The results will stun you.

You won’t find me thumbing the iPhone while pushing my kids on the swing at the park, because there is nothing notifying me of any sort of message. So, unless I take a break on the park bench and decide to pick up the device on my own accord, I don’t have to play life judge and figure out if a text message is more important than the swing-set. This is key: notifications are ambiguous. They no longer tell you what’s important, they simply inform you that there is something new to look at. Like the Pavlovian creatures that we are, we just can’t help but take a peek at what the message could mean. Over time, this conditioning has jaded our judgment and confused the importance of our work. Many people attack the last message that came in rather than the important ones. Many people attack the messages that are quick to respond to and wait for more time in their day to attack to the ones that require more work.
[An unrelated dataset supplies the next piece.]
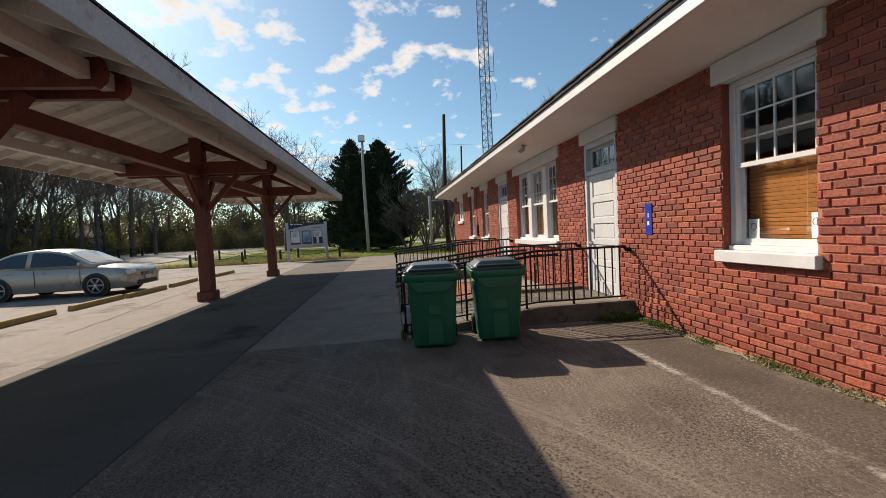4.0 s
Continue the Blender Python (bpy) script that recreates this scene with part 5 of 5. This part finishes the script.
bare = []
for k, (h, sp_, dep, r, tw_) in enumerate(((17, 0.75, 5, 0.26, 1.0), (20, 0.6, 5, 0.30, 1.0), (15, 0.95, 5, 0.34, 1.0), (18, 0.5, 5, 0.20, 1.0))):
    trunk, limbs, twigs = bare_tree_meshes(40 + k, h, sp_, dep, r, twiggy=tw_)
    bare.append(tree_thing("bare_tree", "tall leafless tree with fine upright branches", trunk, limbs, twigs, (-300 + 12 * k, -250, -0.1)))

rnd = random.Random(77)
spots = []
# the woods behind the road, the tree line ahead, and the far side behind the building
for k in range(70):
    f = k / 69
    base = Vector((-36, 2)).lerp(Vector((-42, 78)), f)
    spots.append((base.x - rnd.uniform(0, 20), base.y + rnd.gauss(0, 2.0)))
for k in range(20):
    f = k / 19
    base = Vector((-48, 80)).lerp(Vector((-9, 84)), f)
    spots.append((base.x + rnd.gauss(0, 1.5), base.y + rnd.uniform(-3, 14)))
for k in range(12):
    spots.append((rnd.uniform(4, 60), rnd.uniform(74, 105)))
for i, (x, y) in enumerate(spots):
    src = bare[rnd.randrange(4)]
    t = copy_thing(src, pose(x, y, -0.1, 0, 0, rnd.uniform(0, 360)))
    s = rnd.uniform(0.75, 1.1)
    t.scale = (s * rnd.uniform(0.9, 1.1), s * rnd.uniform(0.9, 1.1), s)
for k, t in enumerate(bare):
    t.matrix_basis = pose((-41.0, -38.5, -36.5, 12.0)[k], (46.5, 57.0, 68.0, 72.0)[k], -0.1, 0, 0, 40 * k)
    s = (0.85, 0.8, 0.8, 0.6)[k]
    t.scale = (s, s, s)

# two wide bare oaks by the far lawn
trunk, limbs, twigs = bare_tree_meshes(91, 13, 1.1, 5, 0.42, first=0.35)
oak = tree_thing("bare_oak", "wide spreading leafless oak at the lawn's edge", trunk, limbs, twigs, (-15.0, 53.0, -0.1))
t = copy_thing(oak, pose(-19.2, 60.5, -0.1, 0, 0, 130))
t.scale = (1.25, 1.25, 1.3)
t = copy_thing(bare[1], pose(-37.8, 65.2, -0.1, 0, 0, 75))
t.scale = (1.15, 1.15, 1.45)
for x, y, a, s in ((17.0, 57.0, 60, 1.15), (22.0, 65.0, 200, 1.5)):
    t = copy_thing(oak, pose(x, y, -0.1, 0, 0, a))
    t.scale = (s, s, s)

# a many-stemmed crape myrtle and its twin
def myrtle(seed, at, h):
    rnd = random.Random(seed)
    limbs, twigs = bmesh.new(), bmesh.new()

    def grow(p, d, length, r, level):
        n = 4
        pts, rad, q, v = [p.copy()], [r], p.copy(), d.copy()
        for i in range(n):
            v = (v + Vector((rnd.gauss(0, 0.10), rnd.gauss(0, 0.10), 0.05))).normalized()
            q = q + v * length / n
            pts.append(q.copy())
            rad.append(r * (1 - 0.4 * (i + 1) / n))
        tube(limbs if level < 2 else twigs, pts, [max(q_, 0.009) for q_ in rad], (6, 5, 3, 3, 3)[level], cap=False)
        if level < 4:
            for k in range(4 if level else 3):
                az = rnd.uniform(0, 6.283)
                nd = (v + 0.62 * Vector((math.cos(az), math.sin(az), 0.1))).normalized()
                f = rnd.uniform(0.35, 1)
                i = min(n - 1, int(f * n))
                grow(pts[i].lerp(pts[i + 1], f * n - i), nd, length * rnd.uniform(0.5, 0.7), rad[i] * 0.55, level + 1)
    for k in range(9):
        a = k * 0.698 + rnd.uniform(-0.3, 0.3)
        grow(Vector((0.16 * math.cos(a), 0.16 * math.sin(a), 0)), Vector((0.42 * math.cos(a), 0.42 * math.sin(a), 1)).normalized(), h * 0.46, 0.06, 0)
    t = thing("crape_myrtle", "many-stemmed leafless crape myrtle on the grass", "tree", at, "crape myrtles")
    part("branching", limbs, BARK, t, kind="stuff")
    part("crown", twigs, TWIG, t, "fine pale twigs", "stuff")
    return t


my = myrtle(7, (-0.6, 39.3, -0.05), 7.2)
copy_thing(my, pose(2.0, 42.5, -0.05, 0, 0, 100))
copy_thing(my, pose(5.5, 43.0, -0.05, 0, 0, 200))
t = copy_thing(my, pose(-2.2, 40.2, -0.05, 0, 0, 310))
t.scale = (0.8, 0.8, 0.66)

# ---- cedars: drooping sprays on tapered cores ----
def cedar(at, h, r, seed, label):
    rnd = random.Random(seed)
    t = thing("cedar_tree", label, "tree", at, "dark cedars")
    bm = bmesh.new()
    tube(bm, [(0, 0, 0), (0.05, 0, h * 0.5), (0, 0, h * 0.97)], [0.25, 0.16, 0.02], 8)
    part("trunk", bm, BARK, t)
    limb, leaf = bmesh.new(), bmesh.new()
    n = 430
    for k in range(n):
        g = ((k + rnd.random()) / n) ** 1.12
        z = 0.25 + g * (h - 0.35)
        full = r * (0.80 + 1.2 * g if g < 0.16 else (1 - ((g - 0.16) / 0.84) ** 2.1)) + 0.12
        ln = full * rnd.uniform(0.70, 1.10)
        a = 2.39996 * k + rnd.uniform(-0.4, 0.4)
        rise = rnd.uniform(0.15, 0.75) + 0.5 * g
        d = Vector((math.cos(a), math.sin(a), rise)).normalized()
        p0 = Vector((0, 0, z - 0.25 * ln * rise))
        tip = p0 + Vector((math.cos(a) * ln, math.sin(a) * ln, ln * rise * 0.75))
        tube(limb, [p0, p0.lerp(tip, 0.5) - Vector((0, 0, 0.06)), tip], [0.03, 0.02, 0.006], 3, cap=False)
        side = d.cross(Vector((0, 0, 1))).normalized()
        m = int(44 + 54 * ln)
        for j in range(m):
            f = 0.30 + 0.72 * rnd.random() ** 0.75
            w = (1.08 - f) * 0.55 + 0.06
            p = p0.lerp(tip, f) + side * rnd.gauss(0, w * 0.55) + Vector((0, 0, rnd.gauss(0, w * 0.42)))
            s = rnd.uniform(0.045, 0.115)
            u = (d + Vector((rnd.gauss(0, 0.5), rnd.gauss(0, 0.5), rnd.gauss(0.15, 0.4)))).normalized()
            v = u.cross(Vector((rnd.gauss(0, 1), rnd.gauss(0, 1), rnd.gauss(0, 1)))).normalized()
            leaf.faces.new([leaf.verts.new(q) for q in (p - u * s, p + v * s * 0.45, p + u * s * 1.2, p - v * s * 0.45)])
    part("limb_work", limb, BARK, t, kind="stuff")
    part("foliage", leaf, CEDAR, t, "dense dark green sprays", "stuff")
    bm = bmesh.new()
    for z0, z1, ra, rb in ((0.3, h * 0.16, r * 0.5, r * 0.62), (h * 0.16, h * 0.55, r * 0.62, r * 0.36), (h * 0.55, h * 0.90, r * 0.36, 0.04)):
        tube(bm, [(0, 0, z0), (0, 0, z1)], [ra, rb], 14, cap=False)
    part("inner_shade", bm, CEDAR, t, "dark inner mass of needles")
    return t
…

All of this isn’t technology’s fault. All of this is our fault, because we’re allowing the technology to manage us, instead of the other way around.

Take a break.

Instead of taking a break for any period of time, start deactivating your notifications. Agree that before you make a grab for any device, you will proactively define if what you’re doing in the here-and-now is more substantive than what may be on the digital screen in your pocket. See, if you unplug, you will eventually plug back in. What you’re plugging back into isn’t technology. You’re plugging back into bad habits. These habits were facilitated by how technology works, but they don’t have to be that way. The next time that you’re thinking about unplugging from it all, take a step back and ask yourself what, exactly, you’re unplugging from and how you can best manage the process? 

Plug into what is most important in your life.